Précisément pour assurer la sécurité du pape François, le gouvernement de Bagdad serait en pourparlers avec les manifestants pour mettre fin aux manifestations et éviter une augmentation des risques liés à la sécurité du pape. Selon le site du journal Asharq al-awsat, le Premier ministre Moustafa al-Kadhimi a déjà envoyé une délégation à Nassiriya pour résoudre la situation dans la province, mais à ce jour les manifestants ne semblent pas disposés à quitter la rue.

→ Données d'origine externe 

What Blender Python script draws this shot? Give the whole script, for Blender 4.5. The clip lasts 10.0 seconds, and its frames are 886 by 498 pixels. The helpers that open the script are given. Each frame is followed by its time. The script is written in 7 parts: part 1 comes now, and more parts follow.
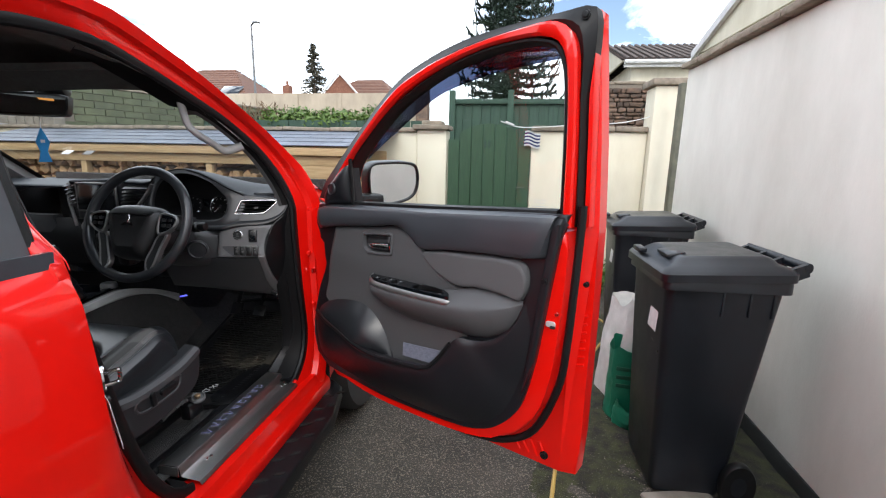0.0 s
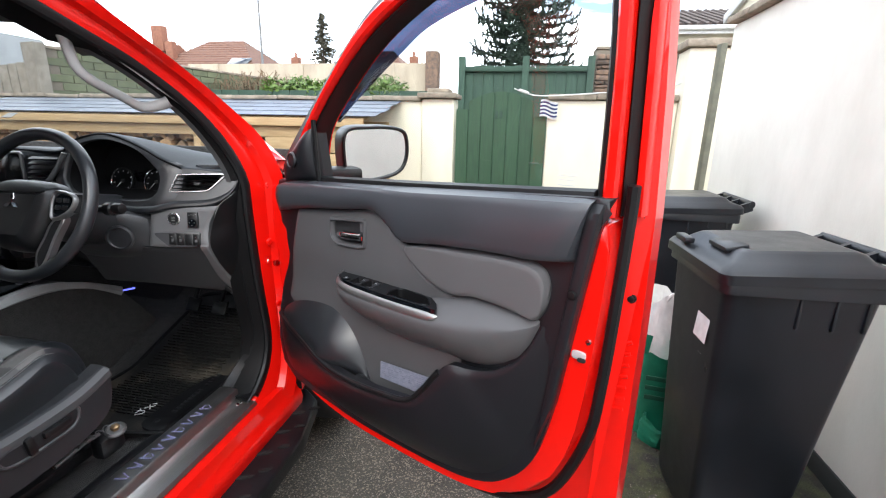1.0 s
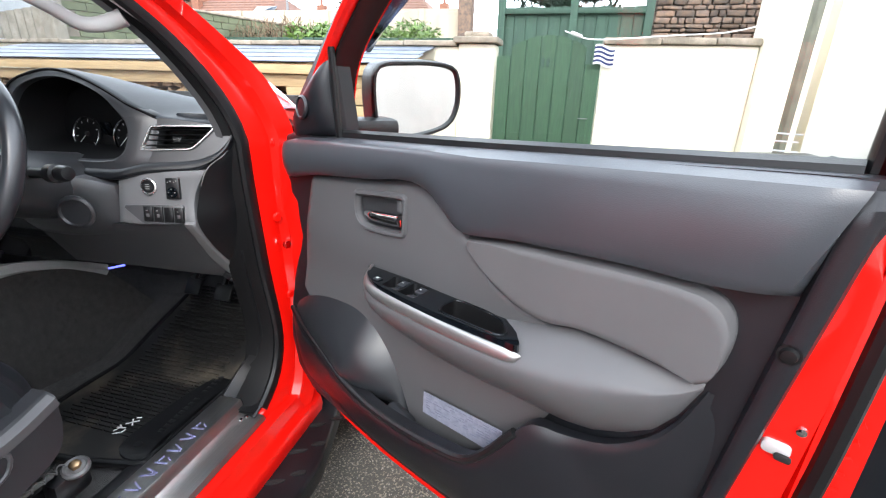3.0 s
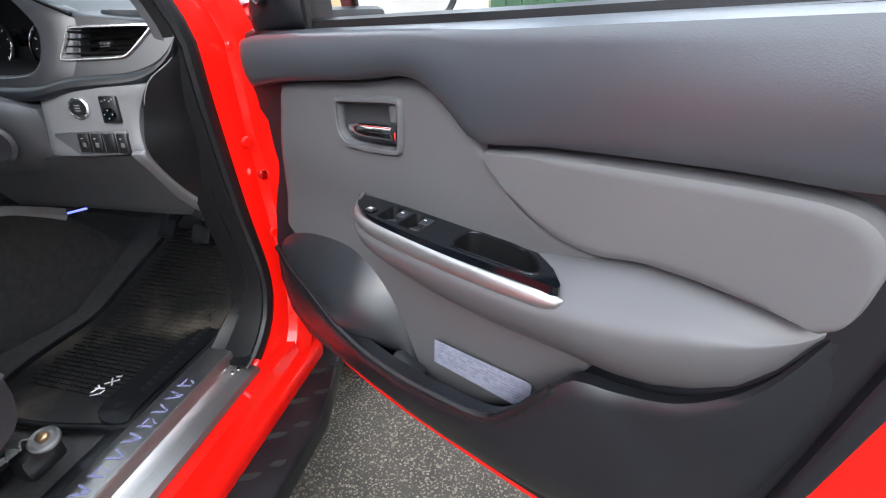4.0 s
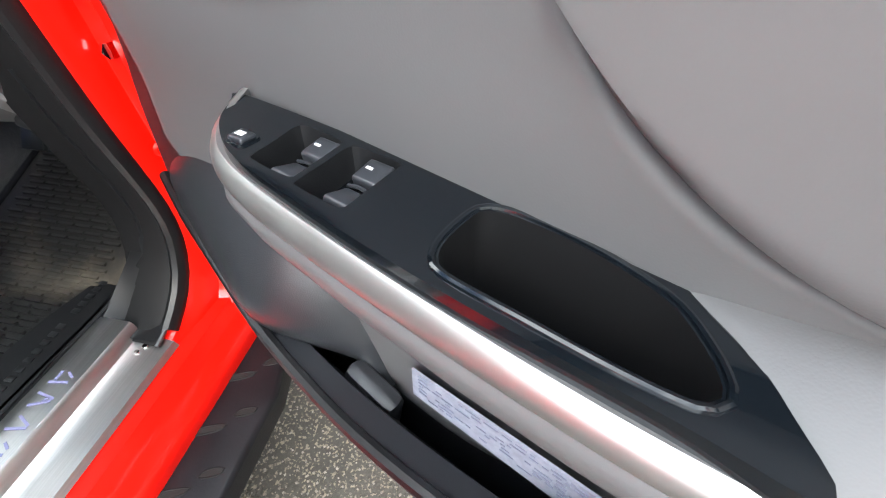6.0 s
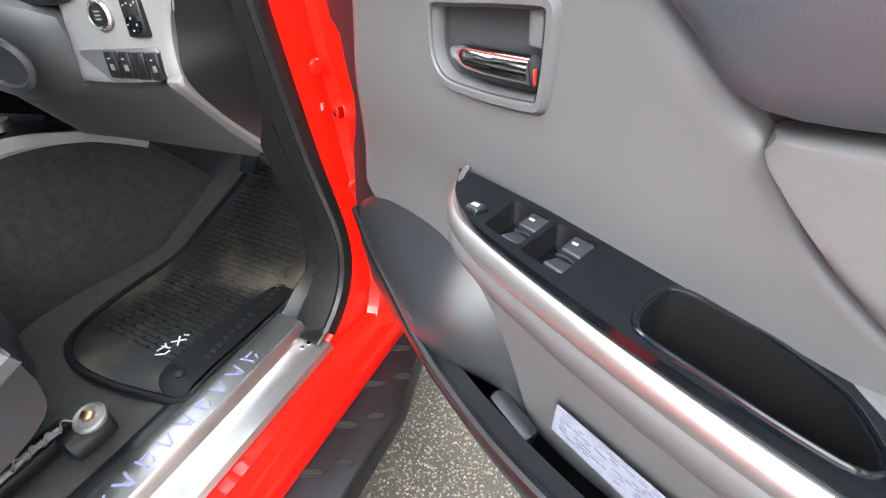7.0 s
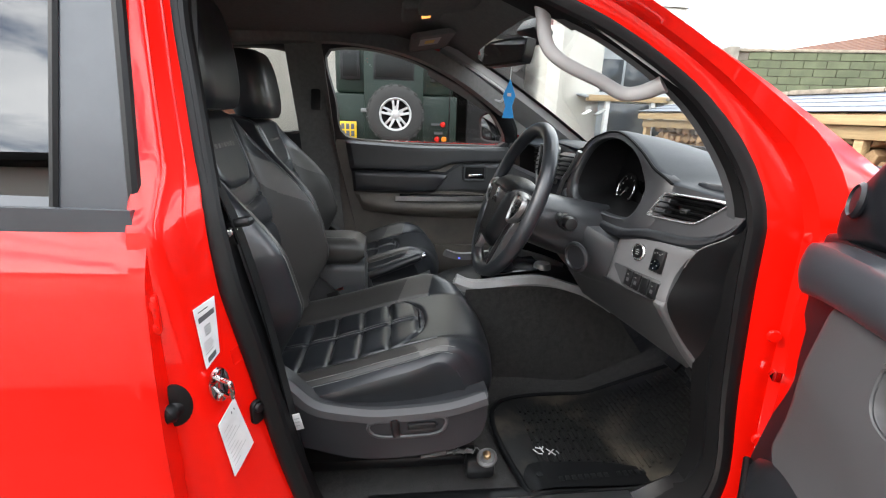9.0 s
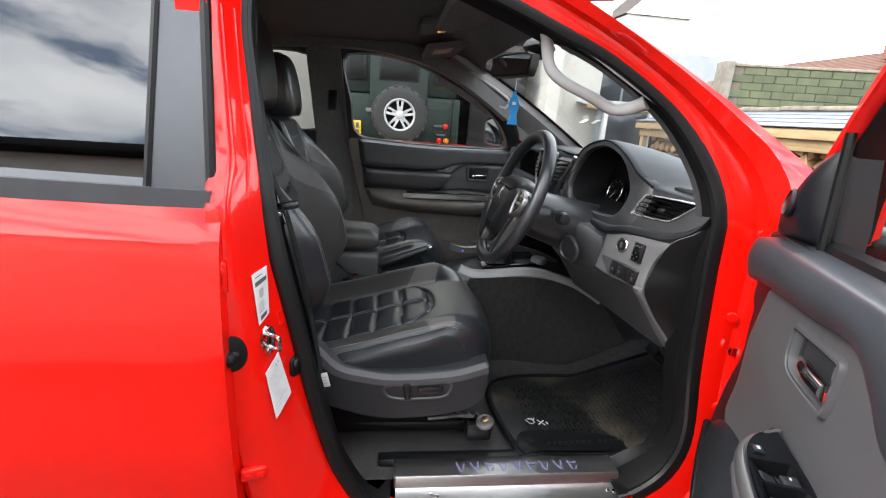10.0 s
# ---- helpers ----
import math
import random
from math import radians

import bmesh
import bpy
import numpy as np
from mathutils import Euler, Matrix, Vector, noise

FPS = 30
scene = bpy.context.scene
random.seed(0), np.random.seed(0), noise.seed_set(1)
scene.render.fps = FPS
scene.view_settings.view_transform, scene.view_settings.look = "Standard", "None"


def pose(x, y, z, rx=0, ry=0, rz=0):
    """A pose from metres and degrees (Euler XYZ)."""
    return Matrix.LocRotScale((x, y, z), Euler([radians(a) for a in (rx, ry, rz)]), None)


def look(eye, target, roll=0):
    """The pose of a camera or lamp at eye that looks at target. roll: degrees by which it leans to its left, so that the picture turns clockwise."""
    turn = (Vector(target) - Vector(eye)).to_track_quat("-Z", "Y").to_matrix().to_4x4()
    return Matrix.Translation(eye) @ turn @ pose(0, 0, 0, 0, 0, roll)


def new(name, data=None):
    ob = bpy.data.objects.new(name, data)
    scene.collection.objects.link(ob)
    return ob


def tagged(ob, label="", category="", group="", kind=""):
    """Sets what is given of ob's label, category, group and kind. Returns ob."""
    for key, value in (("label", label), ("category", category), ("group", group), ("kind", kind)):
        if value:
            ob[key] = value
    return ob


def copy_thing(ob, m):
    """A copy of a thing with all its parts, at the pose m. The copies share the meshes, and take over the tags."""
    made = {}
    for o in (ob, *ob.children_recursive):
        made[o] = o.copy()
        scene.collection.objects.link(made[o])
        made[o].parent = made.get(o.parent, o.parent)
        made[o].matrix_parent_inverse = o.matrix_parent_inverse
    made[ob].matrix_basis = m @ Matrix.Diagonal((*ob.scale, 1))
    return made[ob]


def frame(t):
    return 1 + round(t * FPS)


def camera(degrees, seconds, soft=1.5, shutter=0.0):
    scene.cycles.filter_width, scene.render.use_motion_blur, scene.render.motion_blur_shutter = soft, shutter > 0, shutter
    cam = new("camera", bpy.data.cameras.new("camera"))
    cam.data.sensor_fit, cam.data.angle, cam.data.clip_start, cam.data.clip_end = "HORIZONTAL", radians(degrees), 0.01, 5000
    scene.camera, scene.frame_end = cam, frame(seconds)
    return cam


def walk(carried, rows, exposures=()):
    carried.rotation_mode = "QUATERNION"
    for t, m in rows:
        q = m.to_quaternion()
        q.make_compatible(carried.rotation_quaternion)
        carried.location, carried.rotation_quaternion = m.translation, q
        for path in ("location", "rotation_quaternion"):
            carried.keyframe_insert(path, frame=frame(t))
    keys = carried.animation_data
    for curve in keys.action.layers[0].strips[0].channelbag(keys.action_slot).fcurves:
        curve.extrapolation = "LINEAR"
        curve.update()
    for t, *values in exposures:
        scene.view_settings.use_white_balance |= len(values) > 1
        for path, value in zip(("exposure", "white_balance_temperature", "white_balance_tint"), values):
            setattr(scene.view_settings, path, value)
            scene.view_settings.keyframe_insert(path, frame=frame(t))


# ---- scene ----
cam = camera(89.2, 10.0, soft=1.15)
PATH = [
    (0, (1.663, -1.562, 1.418), (1.352, 0.371, 1.01), 1.1),
    (0.5, (1.649, -1.444, 1.398), (1.337, 0.476, 0.935), 0.9),
    (1, (1.656, -1.179, 1.38), (1.302, 0.722, 0.87), 1.3),
    (1.5, (1.629, -0.994, 1.368), (1.178, 0.871, 0.804), 1.7),
    (2, (1.545, -0.905, 1.357), (1.093, 0.946, 0.746), 1.9),
    (3.5, (1.487, -0.794, 1.315), (1.046, 0.984, 0.513), 1.1),
    (4, (1.451, -0.7, 1.27), (1.043, 1.001, 0.301), -0.9),
    (4.5, (1.424, -0.538, 1.218), (1.055, 1.094, 0.122), -1.0),
    (5, (1.407, -0.428, 1.172), (1.068, 1.095, -0.079), -0.8),
    (6.5, (1.362, -0.351, 1.141), (1.009, 1.044, -0.247), -2.3),
    (7, (1.339, -0.428, 1.211), (0.564, 0.935, -0.03), -4.4),
    (7.5, (1.368, -0.499, 1.263), (-0.07, 0.37, 0.178), -2.6),
    (8, (1.405, -0.536, 1.305), (-0.33, -0.065, 0.429), -1.8),
    (8.5, (1.44, -0.548, 1.36), (-0.426, -0.246, 0.705), 0.0),
    (9, (1.495, -0.566, 1.378), (-0.407, -0.35, 0.799), 1.9),
    (9.5, (1.587, -0.603, 1.381), (-0.313, -0.374, 0.799), 4.0),
    (10, (1.64, -0.617, 1.387), (-0.262, -0.383, 0.814), 4.0),
]
EXPOSE = [(0.0, -0.05, 6500, 10), (0.6, 0.13, 6500, 10), (1.2, 0.69, 6450, 9), (2.0, 1.02, 6400, 9), (3.5, 1.1, 6350, 9), (4.0, 1.2, 6250, 8), (4.5, 1.88, 6250, 7), (5.0, 1.82, 6350, 7), (6.5, 1.88, 6600, 5), (7.0, 2.15, 6600, 5), (7.4, 2.25, 6650, 4), (8.0, 1.85, 6750, 5), (8.5, 1.18, 6800, 8), (10.0, 0.85, 6700, 9)]
walk(cam, [(t, look(eye, target, roll)) for t, eye, target, roll in PATH],
     exposures=EXPOSE)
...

D’un autre côté, ce n’est même pas la première fois que le gouvernement envoie ses délégués pour trouver une solution aux problèmes du sud de l’Irak. Dès novembre 2020, certains responsables s’étaient rendus à Nassiriya pour enquêter sur les disparitions et la mort de plusieurs manifestants, sans produire de résultat.
Le manque d’accord entre le gouvernement et la population locale pèse également sur le manque de confiance de cette dernière en l’autorité centrale, accusée d’avoir abandonné la province méridionale à son sort et de négliger les besoins de ses citoyens. Comme le rapporte également le site Asharq al-awsat, plusieurs manifestants estiment que Bagdad n’intervient à Nassiriya que pour contenir les manifestations en vue de l’arrivée du Pape, plutôt de vraiment remédier aux problèmes des habitants de la province.
La visite du Pape représente un défi que Bagdad ne peut pas perdre compte tenu de l’importance historique et de l’impact qu’elle aura au niveau tant religieux que social et politique, mais de nombreux doutes subsistent quant à la capacité effective de l’autorité centrale à garantir la sécurité du Pape. Nassiriya sera l’un des premiers défis pour al-Kadhimi et ses ministres.